## Raw data
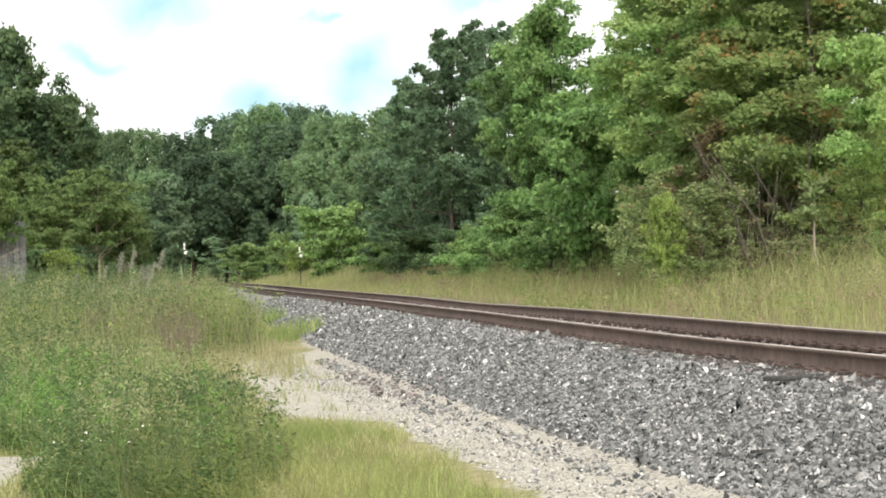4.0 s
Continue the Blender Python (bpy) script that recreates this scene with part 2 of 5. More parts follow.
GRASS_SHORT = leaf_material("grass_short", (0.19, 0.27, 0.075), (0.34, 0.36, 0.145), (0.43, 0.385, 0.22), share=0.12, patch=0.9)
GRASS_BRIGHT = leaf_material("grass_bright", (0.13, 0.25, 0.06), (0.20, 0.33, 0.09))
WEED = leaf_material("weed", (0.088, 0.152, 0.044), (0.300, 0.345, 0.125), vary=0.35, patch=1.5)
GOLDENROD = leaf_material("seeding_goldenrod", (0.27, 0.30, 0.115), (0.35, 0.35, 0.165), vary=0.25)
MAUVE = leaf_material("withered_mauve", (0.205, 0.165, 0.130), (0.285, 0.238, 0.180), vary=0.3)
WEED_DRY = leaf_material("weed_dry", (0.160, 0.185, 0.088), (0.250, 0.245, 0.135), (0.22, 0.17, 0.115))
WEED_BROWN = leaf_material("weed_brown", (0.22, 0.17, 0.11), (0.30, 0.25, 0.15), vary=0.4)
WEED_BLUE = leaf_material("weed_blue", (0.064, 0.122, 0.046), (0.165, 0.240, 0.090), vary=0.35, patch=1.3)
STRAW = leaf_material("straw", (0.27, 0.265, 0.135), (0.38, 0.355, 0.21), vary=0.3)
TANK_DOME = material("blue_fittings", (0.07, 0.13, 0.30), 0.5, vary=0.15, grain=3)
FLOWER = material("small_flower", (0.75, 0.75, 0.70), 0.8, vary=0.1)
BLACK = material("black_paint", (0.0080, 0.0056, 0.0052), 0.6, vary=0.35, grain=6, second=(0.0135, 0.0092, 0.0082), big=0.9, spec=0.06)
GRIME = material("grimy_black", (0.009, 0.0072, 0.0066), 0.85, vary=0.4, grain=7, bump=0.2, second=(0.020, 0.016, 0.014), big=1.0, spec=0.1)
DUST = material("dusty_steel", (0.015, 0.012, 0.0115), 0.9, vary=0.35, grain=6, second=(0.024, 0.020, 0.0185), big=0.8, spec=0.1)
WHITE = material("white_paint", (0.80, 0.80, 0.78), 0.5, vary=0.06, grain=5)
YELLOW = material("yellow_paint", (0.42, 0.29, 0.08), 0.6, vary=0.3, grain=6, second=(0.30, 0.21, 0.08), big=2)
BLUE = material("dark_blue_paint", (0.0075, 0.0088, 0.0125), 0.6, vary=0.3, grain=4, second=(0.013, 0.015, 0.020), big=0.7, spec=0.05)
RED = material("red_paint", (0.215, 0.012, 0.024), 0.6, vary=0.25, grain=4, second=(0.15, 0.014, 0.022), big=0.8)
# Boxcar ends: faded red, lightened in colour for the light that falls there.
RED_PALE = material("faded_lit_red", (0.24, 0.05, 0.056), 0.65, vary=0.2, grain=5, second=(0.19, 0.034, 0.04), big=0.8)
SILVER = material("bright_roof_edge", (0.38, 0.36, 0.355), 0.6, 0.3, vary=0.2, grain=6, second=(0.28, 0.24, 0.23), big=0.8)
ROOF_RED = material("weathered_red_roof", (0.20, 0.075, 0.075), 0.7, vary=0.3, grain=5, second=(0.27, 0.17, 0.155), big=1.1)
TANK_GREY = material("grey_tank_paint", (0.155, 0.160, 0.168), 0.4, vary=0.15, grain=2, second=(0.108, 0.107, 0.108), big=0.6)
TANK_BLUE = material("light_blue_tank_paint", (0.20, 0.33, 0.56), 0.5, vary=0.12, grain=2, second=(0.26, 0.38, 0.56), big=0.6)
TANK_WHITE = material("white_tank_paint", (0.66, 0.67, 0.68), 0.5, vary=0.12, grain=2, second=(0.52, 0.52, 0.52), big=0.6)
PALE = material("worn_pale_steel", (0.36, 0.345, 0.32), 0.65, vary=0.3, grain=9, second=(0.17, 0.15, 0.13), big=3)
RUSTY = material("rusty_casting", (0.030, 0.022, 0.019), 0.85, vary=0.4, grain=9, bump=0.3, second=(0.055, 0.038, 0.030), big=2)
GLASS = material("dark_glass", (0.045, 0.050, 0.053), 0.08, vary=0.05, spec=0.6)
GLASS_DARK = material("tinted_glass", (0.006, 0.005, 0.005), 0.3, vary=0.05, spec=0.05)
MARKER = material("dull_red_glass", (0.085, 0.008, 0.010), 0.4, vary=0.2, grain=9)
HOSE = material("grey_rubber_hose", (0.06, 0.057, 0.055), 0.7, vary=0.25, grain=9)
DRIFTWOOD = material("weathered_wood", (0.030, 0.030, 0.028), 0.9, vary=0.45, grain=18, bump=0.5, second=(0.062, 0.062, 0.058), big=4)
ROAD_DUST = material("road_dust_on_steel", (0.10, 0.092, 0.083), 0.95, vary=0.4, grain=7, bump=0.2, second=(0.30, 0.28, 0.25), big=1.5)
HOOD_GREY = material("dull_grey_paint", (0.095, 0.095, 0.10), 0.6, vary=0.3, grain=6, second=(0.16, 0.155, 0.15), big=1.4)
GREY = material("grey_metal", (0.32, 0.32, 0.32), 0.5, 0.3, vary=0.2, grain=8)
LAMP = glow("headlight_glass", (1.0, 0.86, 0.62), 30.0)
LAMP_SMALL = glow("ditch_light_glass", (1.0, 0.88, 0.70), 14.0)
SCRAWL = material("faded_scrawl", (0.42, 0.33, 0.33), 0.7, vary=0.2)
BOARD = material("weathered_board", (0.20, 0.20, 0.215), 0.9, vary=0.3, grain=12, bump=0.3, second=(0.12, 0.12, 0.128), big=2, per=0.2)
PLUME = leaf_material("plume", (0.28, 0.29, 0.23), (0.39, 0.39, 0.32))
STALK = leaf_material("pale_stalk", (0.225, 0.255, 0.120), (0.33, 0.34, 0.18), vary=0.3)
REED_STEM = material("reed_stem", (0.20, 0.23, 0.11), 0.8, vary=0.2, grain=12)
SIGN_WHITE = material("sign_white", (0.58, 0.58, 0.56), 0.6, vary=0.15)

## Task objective
Give back the whole listing as it stands, minus its pictures.

## Written solution
4.0 s
Continue the Blender Python (bpy) script that recreates this scene with part 2 of 5. More parts follow.
GRASS_SHORT = leaf_material("grass_short", (0.19, 0.27, 0.075), (0.34, 0.36, 0.145), (0.43, 0.385, 0.22), share=0.12, patch=0.9)
GRASS_BRIGHT = leaf_material("grass_bright", (0.13, 0.25, 0.06), (0.20, 0.33, 0.09))
WEED = leaf_material("weed", (0.088, 0.152, 0.044), (0.300, 0.345, 0.125), vary=0.35, patch=1.5)
GOLDENROD = leaf_material("seeding_goldenrod", (0.27, 0.30, 0.115), (0.35, 0.35, 0.165), vary=0.25)
MAUVE = leaf_material("withered_mauve", (0.205, 0.165, 0.130), (0.285, 0.238, 0.180), vary=0.3)
WEED_DRY = leaf_material("weed_dry", (0.160, 0.185, 0.088), (0.250, 0.245, 0.135), (0.22, 0.17, 0.115))
WEED_BROWN = leaf_material("weed_brown", (0.22, 0.17, 0.11), (0.30, 0.25, 0.15), vary=0.4)
WEED_BLUE = leaf_material("weed_blue", (0.064, 0.122, 0.046), (0.165, 0.240, 0.090), vary=0.35, patch=1.3)
STRAW = leaf_material("straw", (0.27, 0.265, 0.135), (0.38, 0.355, 0.21), vary=0.3)
TANK_DOME = material("blue_fittings", (0.07, 0.13, 0.30), 0.5, vary=0.15, grain=3)
FLOWER = material("small_flower", (0.75, 0.75, 0.70), 0.8, vary=0.1)
BLACK = material("black_paint", (0.0080, 0.0056, 0.0052), 0.6, vary=0.35, grain=6, second=(0.0135, 0.0092, 0.0082), big=0.9, spec=0.06)
GRIME = material("grimy_black", (0.009, 0.0072, 0.0066), 0.85, vary=0.4, grain=7, bump=0.2, second=(0.020, 0.016, 0.014), big=1.0, spec=0.1)
DUST = material("dusty_steel", (0.015, 0.012, 0.0115), 0.9, vary=0.35, grain=6, second=(0.024, 0.020, 0.0185), big=0.8, spec=0.1)
WHITE = material("white_paint", (0.80, 0.80, 0.78), 0.5, vary=0.06, grain=5)
YELLOW = material("yellow_paint", (0.42, 0.29, 0.08), 0.6, vary=0.3, grain=6, second=(0.30, 0.21, 0.08), big=2)
BLUE = material("dark_blue_paint", (0.0075, 0.0088, 0.0125), 0.6, vary=0.3, grain=4, second=(0.013, 0.015, 0.020), big=0.7, spec=0.05)
RED = material("red_paint", (0.215, 0.012, 0.024), 0.6, vary=0.25, grain=4, second=(0.15, 0.014, 0.022), big=0.8)
# Boxcar ends: faded red, lightened in colour for the light that falls there.
RED_PALE = material("faded_lit_red", (0.24, 0.05, 0.056), 0.65, vary=0.2, grain=5, second=(0.19, 0.034, 0.04), big=0.8)
SILVER = material("bright_roof_edge", (0.38, 0.36, 0.355), 0.6, 0.3, vary=0.2, grain=6, second=(0.28, 0.24, 0.23), big=0.8)
ROOF_RED = material("weathered_red_roof", (0.20, 0.075, 0.075), 0.7, vary=0.3, grain=5, second=(0.27, 0.17, 0.155), big=1.1)
TANK_GREY = material("grey_tank_paint", (0.155, 0.160, 0.168), 0.4, vary=0.15, grain=2, second=(0.108, 0.107, 0.108), big=0.6)
TANK_BLUE = material("light_blue_tank_paint", (0.20, 0.33, 0.56), 0.5, vary=0.12, grain=2, second=(0.26, 0.38, 0.56), big=0.6)
TANK_WHITE = material("white_tank_paint", (0.66, 0.67, 0.68), 0.5, vary=0.12, grain=2, second=(0.52, 0.52, 0.52), big=0.6)
PALE = material("worn_pale_steel", (0.36, 0.345, 0.32), 0.65, vary=0.3, grain=9, second=(0.17, 0.15, 0.13), big=3)
RUSTY = material("rusty_casting", (0.030, 0.022, 0.019), 0.85, vary=0.4, grain=9, bump=0.3, second=(0.055, 0.038, 0.030), big=2)
GLASS = material("dark_glass", (0.045, 0.050, 0.053), 0.08, vary=0.05, spec=0.6)
GLASS_DARK = material("tinted_glass", (0.006, 0.005, 0.005), 0.3, vary=0.05, spec=0.05)
MARKER = material("dull_red_glass", (0.085, 0.008, 0.010), 0.4, vary=0.2, grain=9)
HOSE = material("grey_rubber_hose", (0.06, 0.057, 0.055), 0.7, vary=0.25, grain=9)
DRIFTWOOD = material("weathered_wood", (0.030, 0.030, 0.028), 0.9, vary=0.45, grain=18, bump=0.5, second=(0.062, 0.062, 0.058), big=4)
ROAD_DUST = material("road_dust_on_steel", (0.10, 0.092, 0.083), 0.95, vary=0.4, grain=7, bump=0.2, second=(0.30, 0.28, 0.25), big=1.5)
HOOD_GREY = material("dull_grey_paint", (0.095, 0.095, 0.10), 0.6, vary=0.3, grain=6, second=(0.16, 0.155, 0.15), big=1.4)
GREY = material("grey_metal", (0.32, 0.32, 0.32), 0.5, 0.3, vary=0.2, grain=8)
LAMP = glow("headlight_glass", (1.0, 0.86, 0.62), 30.0)
LAMP_SMALL = glow("ditch_light_glass", (1.0, 0.88, 0.70), 14.0)
SCRAWL = material("faded_scrawl", (0.42, 0.33, 0.33), 0.7, vary=0.2)
BOARD = material("weathered_board", (0.20, 0.20, 0.215), 0.9, vary=0.3, grain=12, bump=0.3, second=(0.12, 0.12, 0.128), big=2, per=0.2)
PLUME = leaf_material("plume", (0.28, 0.29, 0.23), (0.39, 0.39, 0.32))
STALK = leaf_material("pale_stalk", (0.225, 0.255, 0.120), (0.33, 0.34, 0.18), vary=0.3)
REED_STEM = material("reed_stem", (0.20, 0.23, 0.11), 0.8, vary=0.2, grain=12)
SIGN_WHITE = material("sign_white", (0.58, 0.58, 0.56), 0.6, vary=0.15)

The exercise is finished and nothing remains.